•Decide on a specific topic within psychology on which you want to conduct research. This will be the topic on which you write your research proposal
•Conduct a literature search on the topic using PsycINFO. As you go, you might find that you need to narrow down your topic. Feel free to do so. (For example, if your topic is simply “goal setting,” you will probably find hundreds or thousands of papers on goal setting. You will need to narrow it down to something like “goal revision” or “goal conflict” to get a manageable list)
•Access databases at the Evans Library and search of the PsychINFO database
Submit your research topic and citations (in APA format) of at least 15 articles on your topic that you found while conducting your literature search. These articles should be ones that you plan to read and summarize. Your ultimate goal is to find articles that you can use in the literature review section of your research proposal. You will need to use at least 10 articles in your research proposal. Fifteen is the minimum for this assignment (more is better) because, as you read, you will find that many are not useful for your paper. The articles that you use in your paper should lead to a testable hypothesis (so that your hypothesis is supported by the research you review). Keep that in mind as you read them.
Begin reading these articles. You will need to summarize four of them next week. Try not to be intimidated by any complicated statistical analyses. The author will interpret them for you and discuss the overall results in the discussion section. You need not understand the analyses to understand the general findings of the research. Pay attention to any suggestions for future research. Those may give you ideas for your proposed study.
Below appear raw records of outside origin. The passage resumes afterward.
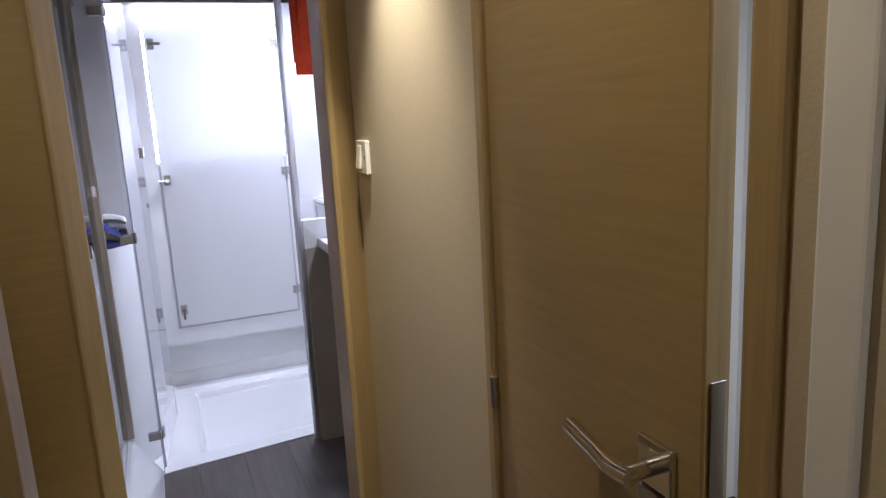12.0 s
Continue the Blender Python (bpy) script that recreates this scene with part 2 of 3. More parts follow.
def tube(points, r, seg=10, sub=8, bm=None):
    """A round tube through points, smoothed."""
    bm = bm or bmesh.new()
    pts = [Vector(p) for p in points]
    path = []
    for i in range(len(pts) - 1):
        p0, p1, p2, p3 = pts[max(i - 1, 0)], pts[i], pts[i + 1], pts[min(i + 2, len(pts) - 1)]
        for k in range(sub):
            s = k / sub
            path.append(0.5 * ((2 * p1) + (p2 - p0) * s + (2 * p0 - 5 * p1 + 4 * p2 - p3) * s * s + (3 * p1 - p0 - 3 * p2 + p3) * s ** 3))
    path.append(pts[-1])
    rings, side = [], Vector((0.3, 0.5, 0.8))
    for i, p in enumerate(path):
        d = (path[min(i + 1, len(path) - 1)] - path[max(i - 1, 0)]).normalized()
        side = (side - d * side.dot(d)).normalized()
        up = d.cross(side)
        rings.append([bm.verts.new(p + r * (math.cos(2 * math.pi * k / seg) * side + math.sin(2 * math.pi * k / seg) * up)) for k in range(seg)])
    for a, b in zip(rings, rings[1:]):
        for k in range(seg):
            bm.faces.new((a[k], a[(k + 1) % seg], b[(k + 1) % seg], b[k]))
    bm.faces.new(rings[0][::-1])
    bm.faces.new(rings[-1])
    return bm


def sheet(nu, nv, f, bm=None):
    """A grid surface from f(u, v), u and v from 0 to 1."""
    bm = bm or bmesh.new()
    vs = [[bm.verts.new(f(i / nu, j / nv)) for j in range(nv + 1)] for i in range(nu + 1)]
    for i in range(nu):
        for j in range(nv):
            bm.faces.new((vs[i][j], vs[i + 1][j], vs[i + 1][j + 1], vs[i][j + 1]))
    return bm


def thicken(bm, t):
    bmesh.ops.recalc_face_normals(bm, faces=bm.faces)
    bmesh.ops.solidify(bm, geom=list(bm.faces), thickness=t)
    return bm


def turn_about(bm, at, rz=0, rx=0, ry=0):
    bmesh.ops.transform(bm, matrix=Matrix.Translation(at) @ pose(0, 0, 0, rx, ry, rz) @ Matrix.Translation(-Vector(at)), verts=bm.verts)
    return bm


def step(a, b, x):
    x = max(0.0, min(1.0, (x - a) / (b - a)))
    return x * x * (3 - 2 * x)


# ---- structure ----
XL, XR = -0.40, 0.43
ZC = 2.04


def wall(name, bm, material, label, category="wall", smooth=None):
    return solid(name, bm, material, label, category, "structure", smooth=smooth)


floor = wall("floor", box(-0.75, 1.75, -2.6, 3.6, -0.10, -0.034), DARKGAP, "dark sub-floor under grey-brown wooden boards", "floor")

wall("wall_corridor_east", box(XR, XR + 0.10, 0.672, 1.4292, 0, 2.1), VINYL, "beige embossed vinyl wall of the corridor")
wall("wall_corridor_east_near", box(XR + 0.008, XR + 0.10, -2.5, 0.078, 0, 2.1), VINYL, "beige vinyl wall beside the cabin door")
wall("wall_corridor_west", box(XL - 0.10, XL, 0.60, 1.39, 0, 2.1), CREAM, "pale vinyl wall above oak wainscot")
wall("wall_corridor_west_near", box(XL - 0.10, -0.300, -2.5, 0.515, 0, 2.1, 0.003), OAK, "oak veneered corridor wall")
ws = box(-0.5, 0.53, -2.6, -2.5, 0, 0.065)
box(-0.5, 0.53, -2.6, -2.5, 0.175, 0.665, bm=ws)
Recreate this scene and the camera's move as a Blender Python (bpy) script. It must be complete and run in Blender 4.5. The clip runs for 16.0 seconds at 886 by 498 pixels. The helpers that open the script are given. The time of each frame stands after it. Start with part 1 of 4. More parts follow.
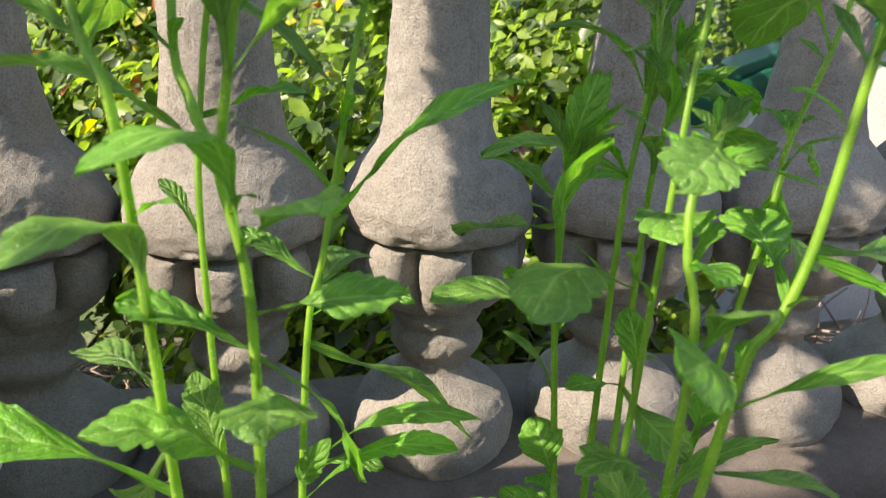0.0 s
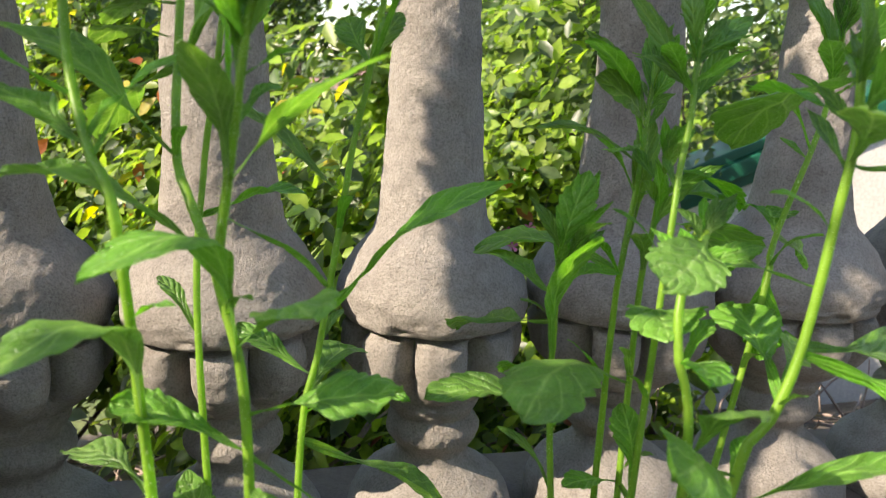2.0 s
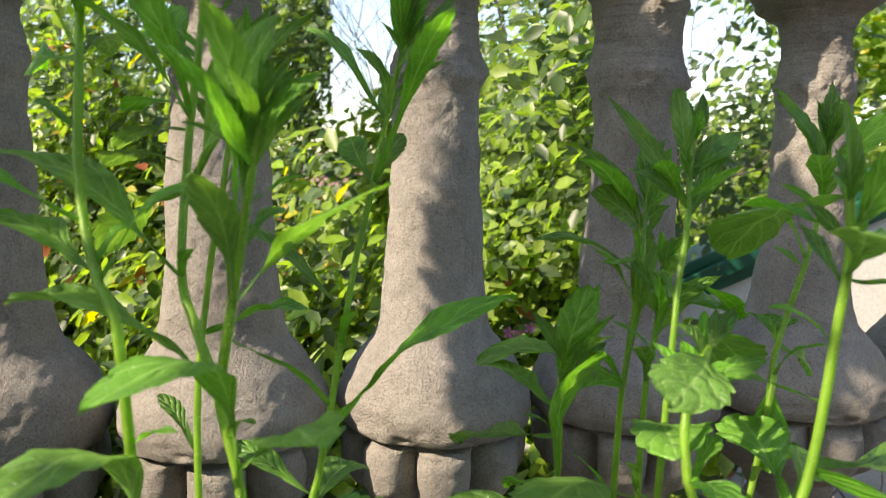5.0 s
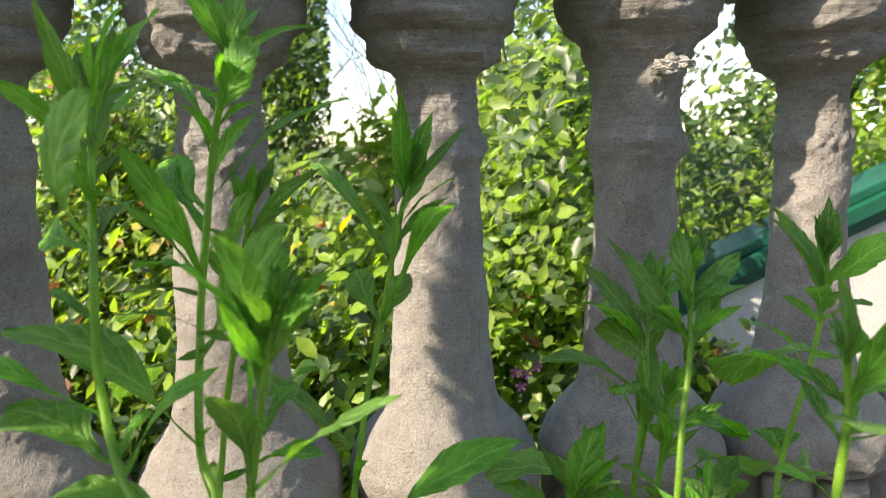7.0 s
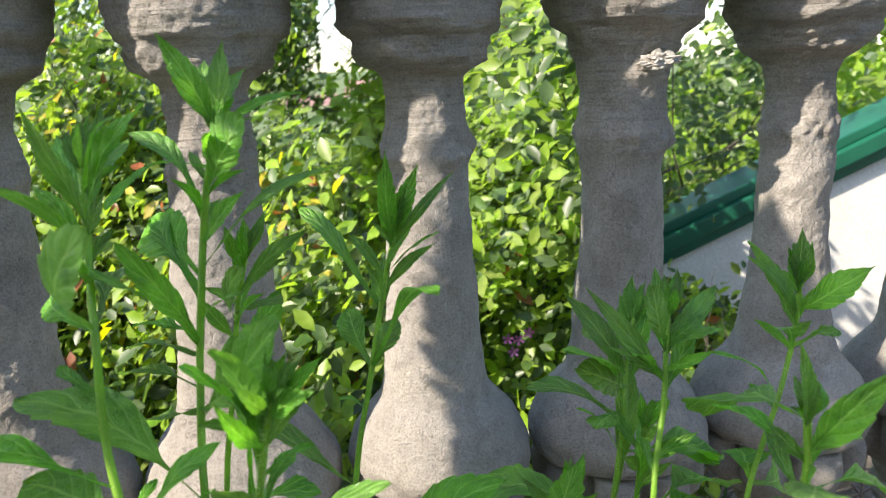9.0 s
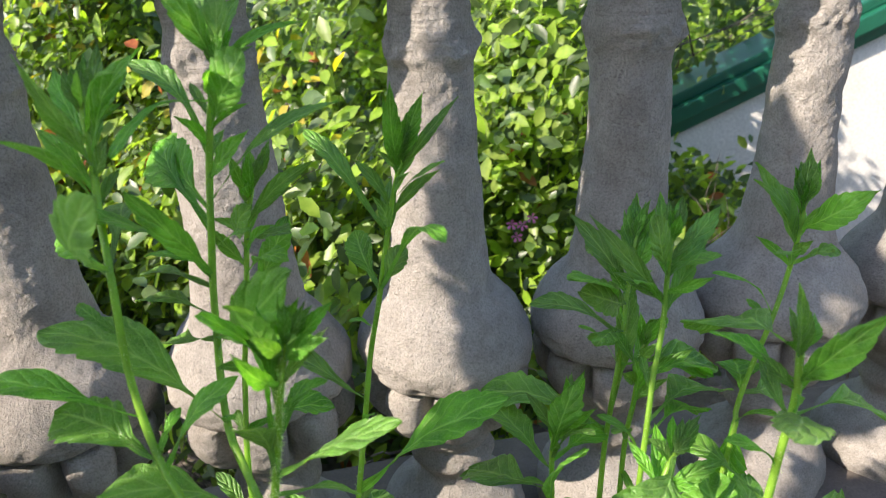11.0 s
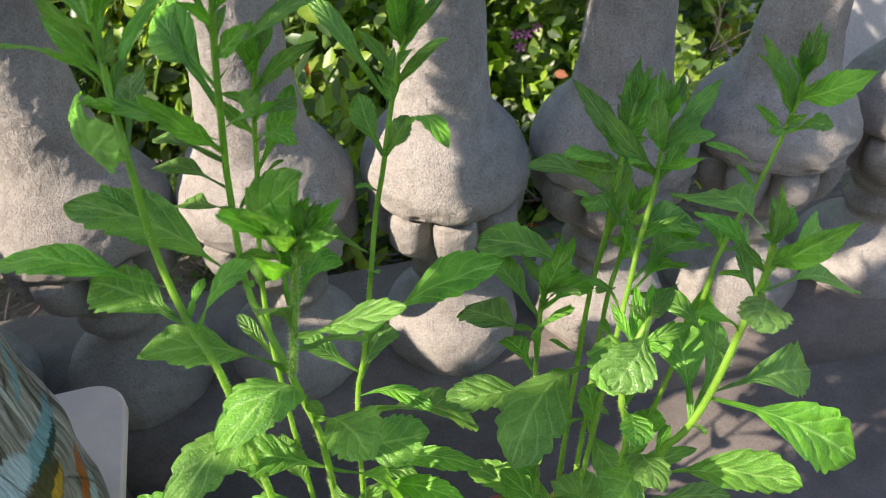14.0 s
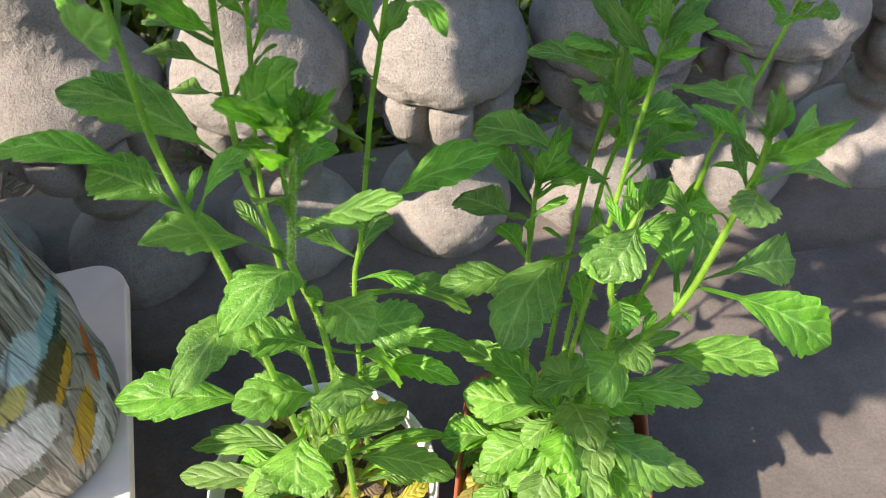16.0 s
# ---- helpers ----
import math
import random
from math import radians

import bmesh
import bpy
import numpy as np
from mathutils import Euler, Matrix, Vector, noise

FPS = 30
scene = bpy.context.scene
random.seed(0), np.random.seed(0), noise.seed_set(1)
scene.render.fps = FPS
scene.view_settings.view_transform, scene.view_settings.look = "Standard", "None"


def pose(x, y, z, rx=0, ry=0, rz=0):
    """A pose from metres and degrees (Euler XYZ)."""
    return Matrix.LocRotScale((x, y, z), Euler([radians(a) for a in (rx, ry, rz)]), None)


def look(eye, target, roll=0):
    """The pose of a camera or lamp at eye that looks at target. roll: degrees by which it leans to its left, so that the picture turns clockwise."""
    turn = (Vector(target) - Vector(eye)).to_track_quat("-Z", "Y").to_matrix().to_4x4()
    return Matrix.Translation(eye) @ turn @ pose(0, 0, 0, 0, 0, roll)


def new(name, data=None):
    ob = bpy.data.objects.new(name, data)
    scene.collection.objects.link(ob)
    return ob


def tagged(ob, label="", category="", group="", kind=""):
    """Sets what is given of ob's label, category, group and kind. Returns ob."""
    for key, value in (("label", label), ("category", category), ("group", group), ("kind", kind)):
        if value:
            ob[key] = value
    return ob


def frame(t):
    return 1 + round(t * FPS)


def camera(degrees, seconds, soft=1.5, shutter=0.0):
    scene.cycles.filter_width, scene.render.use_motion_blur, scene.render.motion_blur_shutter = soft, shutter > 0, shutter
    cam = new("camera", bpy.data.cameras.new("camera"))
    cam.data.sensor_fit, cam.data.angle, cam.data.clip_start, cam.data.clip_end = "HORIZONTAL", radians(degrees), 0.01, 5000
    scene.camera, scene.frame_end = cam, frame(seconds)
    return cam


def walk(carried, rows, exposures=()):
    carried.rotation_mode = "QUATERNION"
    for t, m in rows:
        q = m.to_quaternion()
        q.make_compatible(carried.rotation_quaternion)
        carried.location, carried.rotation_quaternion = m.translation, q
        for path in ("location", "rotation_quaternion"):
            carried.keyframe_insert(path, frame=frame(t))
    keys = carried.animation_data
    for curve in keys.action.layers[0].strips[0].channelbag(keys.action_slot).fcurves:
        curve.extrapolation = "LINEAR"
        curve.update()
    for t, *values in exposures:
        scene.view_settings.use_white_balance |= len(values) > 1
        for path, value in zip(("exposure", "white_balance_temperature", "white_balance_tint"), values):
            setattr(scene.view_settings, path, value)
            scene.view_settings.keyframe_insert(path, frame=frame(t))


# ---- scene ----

Review the tutorials at Evans Library for help defining your topic, finding articles, and managing your references: http://lib.fit.edu/distance-learning/tutorials.php
Plagiarism
Three common types of plagiarism you need to be aware of as a student:
•Recycling a paper; “double-dipping”; self-plagiarism: Reusing a paper you have written for a previous course
•Copying directly from a source without proper quotations or paraphrasing: When you try to pass something off as your own work
•Not using proper citations
According to the Academic Integrity and Academic Dishonesty Handbook:
Your paper should have at least 80% of your own original thought, not “borrowed, paraphrased [or] quoted” from material pulled from the Internet, articles, journals, books, etc. Your thoughts, not someone else’s!